Fikir ya da duruş noktasından ziyade kişiler arası tartışmanın önemli olduğu, dolayısıyla tartışmaya tabi olarak ortaya konulan daha iyi bir iddiayı kabul etme olgunluğunu göstermek ve bu bağlamda usulü esas almak gerektiğini belirten Skirbekk’e (2006) göre yanılgıya mahkûm mahlûklar olarak elimizde olan tek yaklaşım budur. Aslında bu yaklaşımda kesin sonuç güvence altına alınmamıştır. Yani sonuçta bir en iyiye ulaşma imkanı kesin gözükmemektedir, ancak başka da altermatif bulunmamaktadır.
Habermas’a göre etkileşimi ifade eden iletişimsel eylem, sembollerle sağlanan eyleme karşılık gelmekte ve karşılıklı olarak beklenti içinde olan en az iki eyleyici özne tarafından anlaşılmış ve kabul edilmiş zorunlu geçerli normlara uymaktadır (Esgin, 2005). Skirbekk’e (2006) göre, bireylerin bu karşılıklı tanımasında gerekli olan normatif unsur “Eşitliktir”, yani bencil ve ben merkezli yanıtlara karşı bir kısıtlama söz konusudur. Daha da ötesi bir evrensellik gerekliliği vardır. Çünkü geçerli argümanlar herkes için geçerli olmalıdır. Bu noktada dilin önemi yeniden ortaya çıkmaktadır. Dil, bir yandan bir tahakküm vasıtası iken bir yandan da içerisinde örtük biçimde evrensel olarak geçerli bir iletişim kuramı ve pragmatiğine olanak sağlamaktadır (Göka ve diğerleri,1999).
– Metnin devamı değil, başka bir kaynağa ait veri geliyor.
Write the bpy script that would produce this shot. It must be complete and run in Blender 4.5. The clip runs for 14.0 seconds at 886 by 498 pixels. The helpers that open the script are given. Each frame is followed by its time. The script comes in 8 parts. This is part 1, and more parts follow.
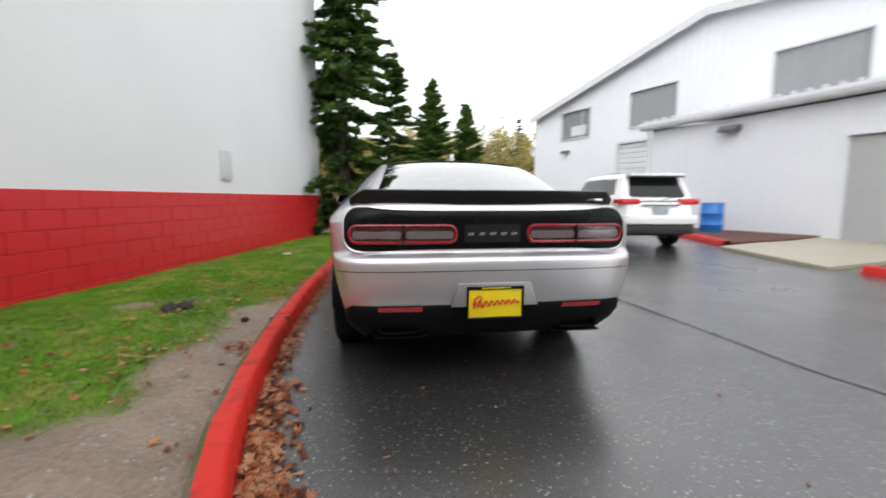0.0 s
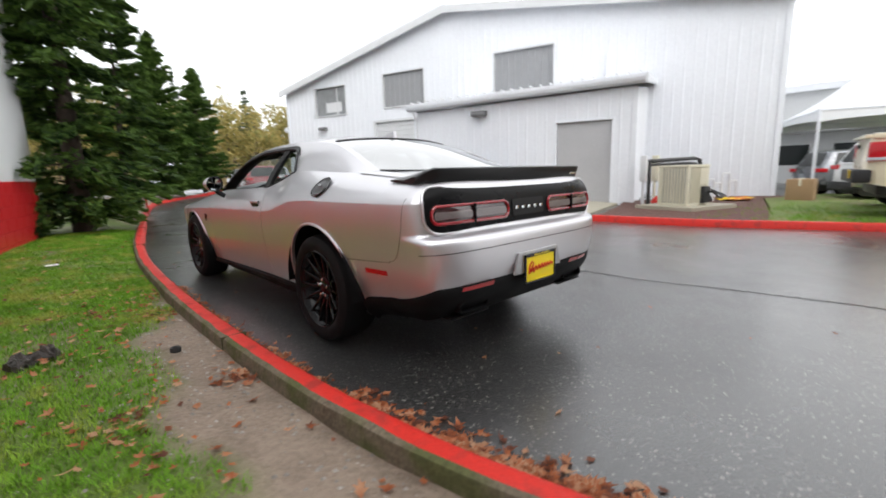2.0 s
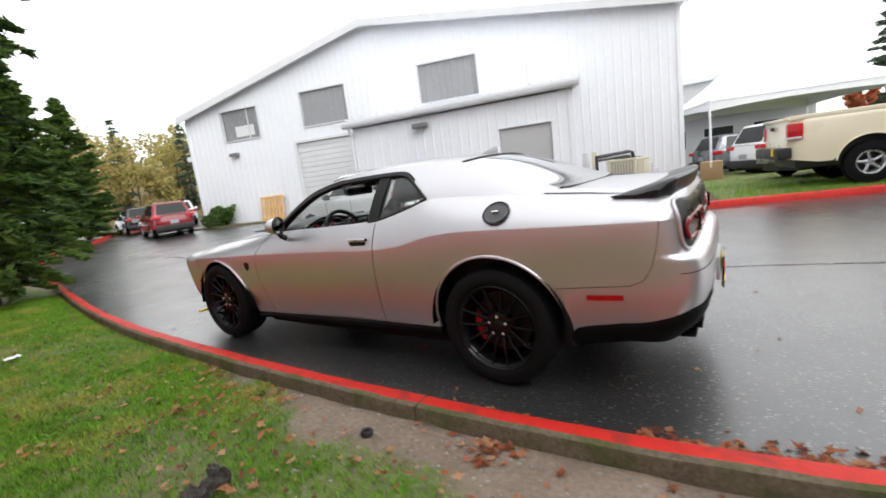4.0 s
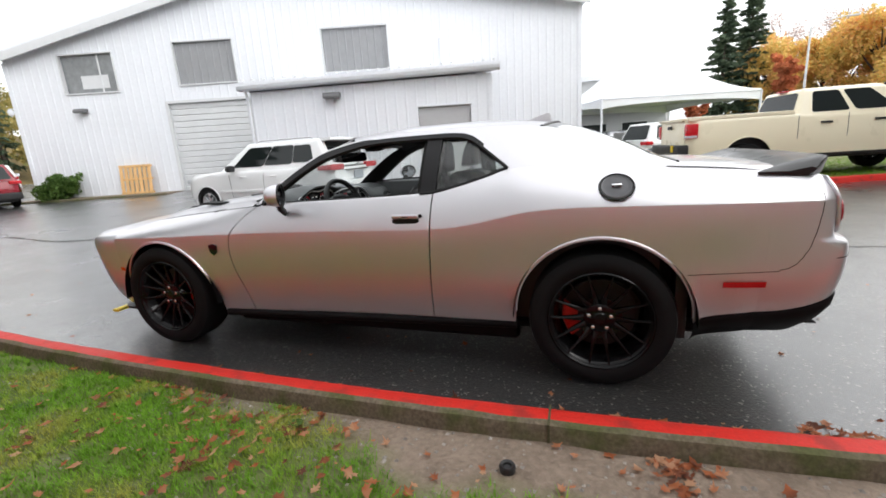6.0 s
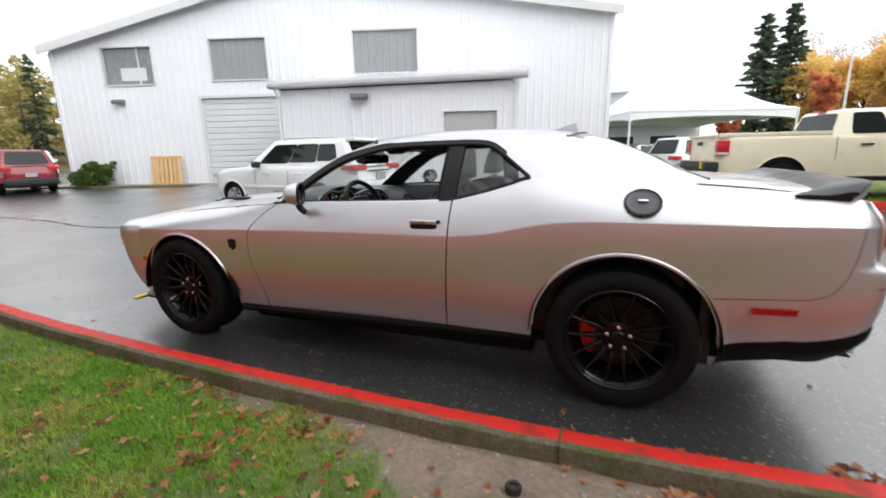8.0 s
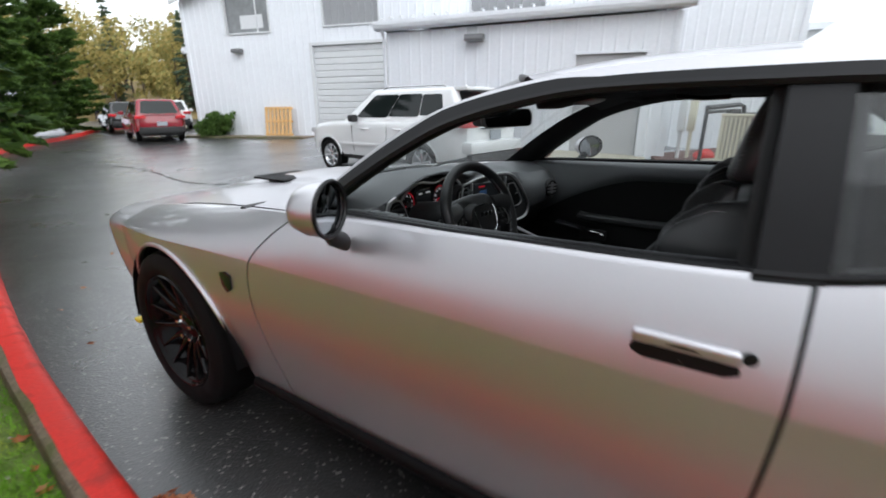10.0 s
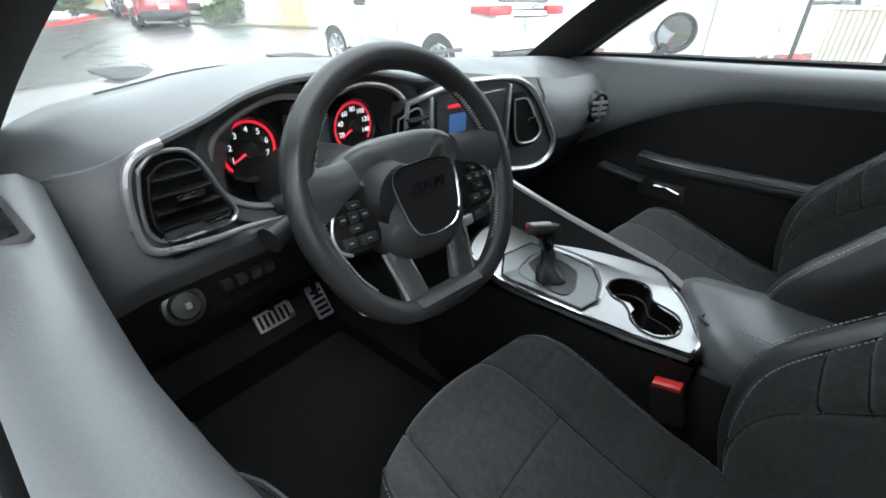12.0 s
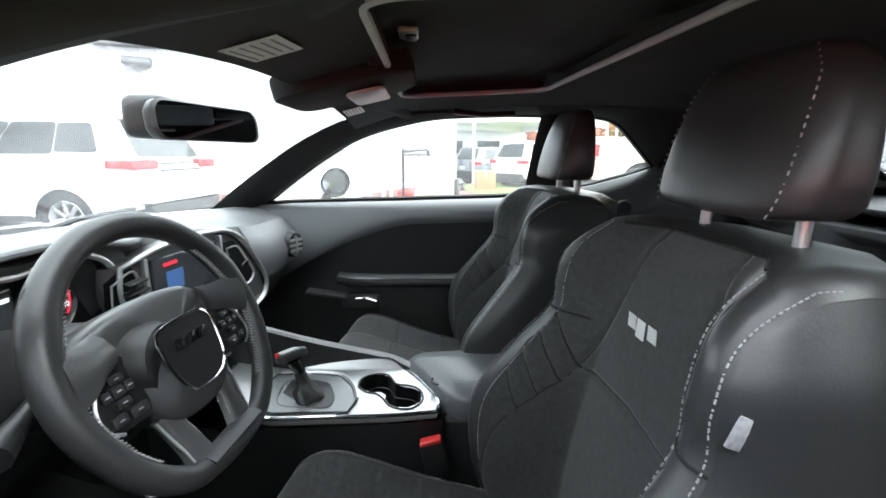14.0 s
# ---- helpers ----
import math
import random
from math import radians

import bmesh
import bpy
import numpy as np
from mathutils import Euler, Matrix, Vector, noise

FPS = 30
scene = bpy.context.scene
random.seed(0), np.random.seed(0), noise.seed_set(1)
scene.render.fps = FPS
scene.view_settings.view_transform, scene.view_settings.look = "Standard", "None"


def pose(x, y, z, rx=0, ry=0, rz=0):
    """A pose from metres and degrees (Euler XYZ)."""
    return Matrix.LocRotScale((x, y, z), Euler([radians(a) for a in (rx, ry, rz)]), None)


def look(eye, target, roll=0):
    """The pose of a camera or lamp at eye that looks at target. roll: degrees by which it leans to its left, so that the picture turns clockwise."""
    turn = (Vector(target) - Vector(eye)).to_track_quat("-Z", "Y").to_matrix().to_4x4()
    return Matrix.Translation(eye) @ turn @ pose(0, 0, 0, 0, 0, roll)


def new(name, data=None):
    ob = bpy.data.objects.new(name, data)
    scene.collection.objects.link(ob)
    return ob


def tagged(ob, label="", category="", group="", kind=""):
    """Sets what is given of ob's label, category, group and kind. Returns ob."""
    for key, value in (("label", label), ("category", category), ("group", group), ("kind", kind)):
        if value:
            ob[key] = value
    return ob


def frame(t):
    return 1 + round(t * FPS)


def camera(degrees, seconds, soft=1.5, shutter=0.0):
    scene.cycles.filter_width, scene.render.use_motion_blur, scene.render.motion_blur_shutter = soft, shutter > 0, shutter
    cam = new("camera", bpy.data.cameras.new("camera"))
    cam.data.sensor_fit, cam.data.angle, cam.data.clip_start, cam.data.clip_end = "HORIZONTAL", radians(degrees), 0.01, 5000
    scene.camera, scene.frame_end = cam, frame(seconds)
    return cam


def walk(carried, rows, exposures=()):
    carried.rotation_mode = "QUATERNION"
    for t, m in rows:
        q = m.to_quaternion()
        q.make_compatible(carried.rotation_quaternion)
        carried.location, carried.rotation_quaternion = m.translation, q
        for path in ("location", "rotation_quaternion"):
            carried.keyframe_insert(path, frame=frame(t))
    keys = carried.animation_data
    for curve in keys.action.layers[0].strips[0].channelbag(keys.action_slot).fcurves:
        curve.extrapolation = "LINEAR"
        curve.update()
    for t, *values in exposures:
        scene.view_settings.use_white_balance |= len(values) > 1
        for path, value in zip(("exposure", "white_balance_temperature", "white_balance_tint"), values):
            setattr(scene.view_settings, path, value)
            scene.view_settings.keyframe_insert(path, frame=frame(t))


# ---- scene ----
cam = camera(91.2, 14.0, soft=1.7, shutter=0.5)
PATH = [
    (0, (-0.64, -3.388, 1.091), (-0.34, -1.424, 0.861), 0.2),
    (0.5, (-1.067, -3.353, 1.103), (-0.259, -1.529, 0.959), 2.1),
    (1, (-1.449, -3.201, 1.127), (-0.331, -1.551, 0.96), -3.2),
    (1.5, (-1.835, -2.933, 1.121), (-0.674, -1.321, 0.888), -1.6),
    (2, (-2.253, -2.655, 1.114), (-0.91, -1.214, 0.769), -1.6),
    (2.5, (-2.569, -2.341, 1.158), (-1.08, -1.062, 0.773), -1.6),
    (3, (-2.785, -1.999, 1.214), (-1.201, -0.847, 0.811), -3.4),
    (3.5, (-3.022, -1.598, 1.277), (-1.42, -0.476, 0.857), -5.4),
    (3.7, (-3.085, -1.441, 1.291), (-1.491, -0.284, 0.941), -6.8),
    (5.8, (-3.145, 0.055, 1.285), (-1.286, 0.627, 0.819), -5.5),
    (6, (-3.143, 0.077, 1.285), (-1.297, 0.699, 0.83), -3.8),
    (6.5, (-3.145, 0.061, 1.284), (-1.295, 0.668, 0.829), -3.8),
    (7, (-3.15, 0.051, 1.288), (-1.292, 0.654, 0.861), -3.0),
    (7.5, (-3.148, 0.047, 1.286), (-1.288, 0.64, 0.853), -2.8),
    (8, (-3.101, 0.083, 1.291), (-1.278, 0.785, 0.859), -1.2),
    (8.5, (-2.844, 0.337, 1.303), (-1.018, 1.079, 0.962), -1.3),
    (8.7, (-2.714, 0.442, 1.305), (-0.908, 1.224, 0.948), -2.6),
    (10.8, (-1.098, 1.239, 1.262), (0.386, 2.38, 0.559), 2.5),
    (11, (-0.995, 1.284, 1.228), (0.508, 2.393, 0.515), 2.4),
    (11.5, (-0.823, 1.348, 1.18), (0.577, 2.411, 0.227), 0.7),
    (12, (-0.781, 1.353, 1.165), (0.565, 2.444, 0.166), 0.7),
    (12.5, (-0.797, 1.332, 1.18), (0.753, 2.245, 0.307), 3.0),
    (13, (-0.872, 1.351, 1.196), (1.012, 1.608, 0.576), -0.2),
    (13.5, (-0.927, 1.393, 1.195), (1.017, 1.353, 0.726), -1.5),
    (14, (-0.942, 1.397, 1.198), (1.01, 1.31, 0.771), 0.5),
]
EXPOSURES = [(0, 0.36, 6500, 10), (1.5, 0.32, 6500, 10), (3.0, 0.42, 6500, 10), (6.5, 0.44, 6500, 10), (8.7, 0.42, 6400, 10), (10.8, 0.30, 6100, 8), (11.0, 0.35, 6100, 8), (11.5, 0.75, 6100, 6), (12.0, 2.35, 6100, 5), (12.5, 3.1, 6100, 6), (13.0, 3.3, 6150, 7), (14.0, 2.8, 6150, 6)]
walk(cam, [(t, look(eye, target, roll)) for t, eye, target, roll in PATH], EXPOSURES)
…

Skirbekk, (2006) Habermas’ın bu kuramını “sorunlu ama güçlü kuram” olarak tanımlar: Güçlü, çünkü yanıtından kaçınılması zordur: “Eğer aynı fikirde değilsek buna karşı tartışmalıyız. Ancak bu durumda da reddetmek istediğimiz şeyin tuzağına düşeriz. Aynı fikirde olmayanlar Habermas’tan daha iyi argümanlara sahip olduğunu göstermek zorundalar. Tartışmacı mantık kaçınılmaz bir kaderi temsil eder. Daima tartışmak zorunda değiliz. Ancak belirsizlik ya da anlaşmazlık durumlarının çoğunda son temyiz mahkemesi olarak usule yönelik ve düşünceye dayalı bir rasyonelliğe başvurmalıyız.”